I am also thankful for flickr and the wonderful community of people who I’ve met there. If it weren’t for flickr I’d never have met hundreds of people from all over the world who inspire me to attempt to become a better photographer by sharing their work with me and by giving me feedback on mine. What a great thing flickr is because it represents connections beyond our Thanksgiving table. However, because I spend so much (too much) time there, I feel like flickr is a table of sorts.

I hope wherever you are you are having a nice weekend full of good food, family, and friends. Time to clear the table and get ready for a new bunch of images.

David’s bells

David's bells

My wife Anne’s ex husband is David Darling who is a world-renowned cellist and improvisationalist.
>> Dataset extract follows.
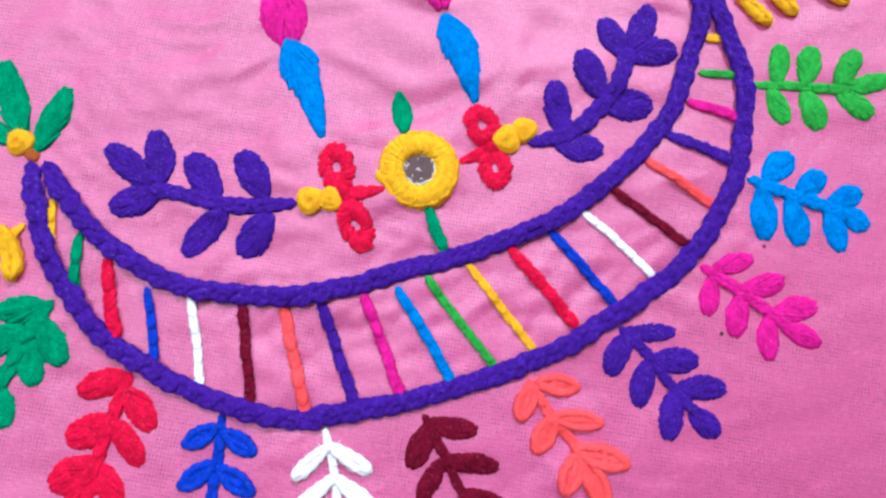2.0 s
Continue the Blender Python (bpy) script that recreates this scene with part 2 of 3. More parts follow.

He’s also a great guy and over the years Anne and I have been together, David and I have become friends.

When their younger daughter Bonnie (Erin’s mom) was in high school and David, Anne and I went to see her in a play, invariably David and I would sit and talk computers and maybe even walk out together at intermission. The small town we all lived in then wasn’t sure just what to think about all of this (ex husbands are enemies, to be banished to Siberia, and they are not allowed to be friends with the new husband, etc.).

Anyway, over the years it has become tradition in our extended family for all of us to be together during holidays and lately we’ve been having Thanksgiving at David’s house.

David has a collection of beautiful, small bells and the tradition is to place a bell in front of each person at dinner. After we hold hands and give thanks we commence ringing bells and play around with the different tones these bells make. It’s a lot of fun and of course Erin, who is four has now experienced it four times and looks forward to it.

I’m thankful that my wife decided that the best thing for her two daughters, for David, and for me was to move forward with her new family (me) in a way that kept the best parts of her old family alive.

Bells are just objects; it’s the people who hold them who are important.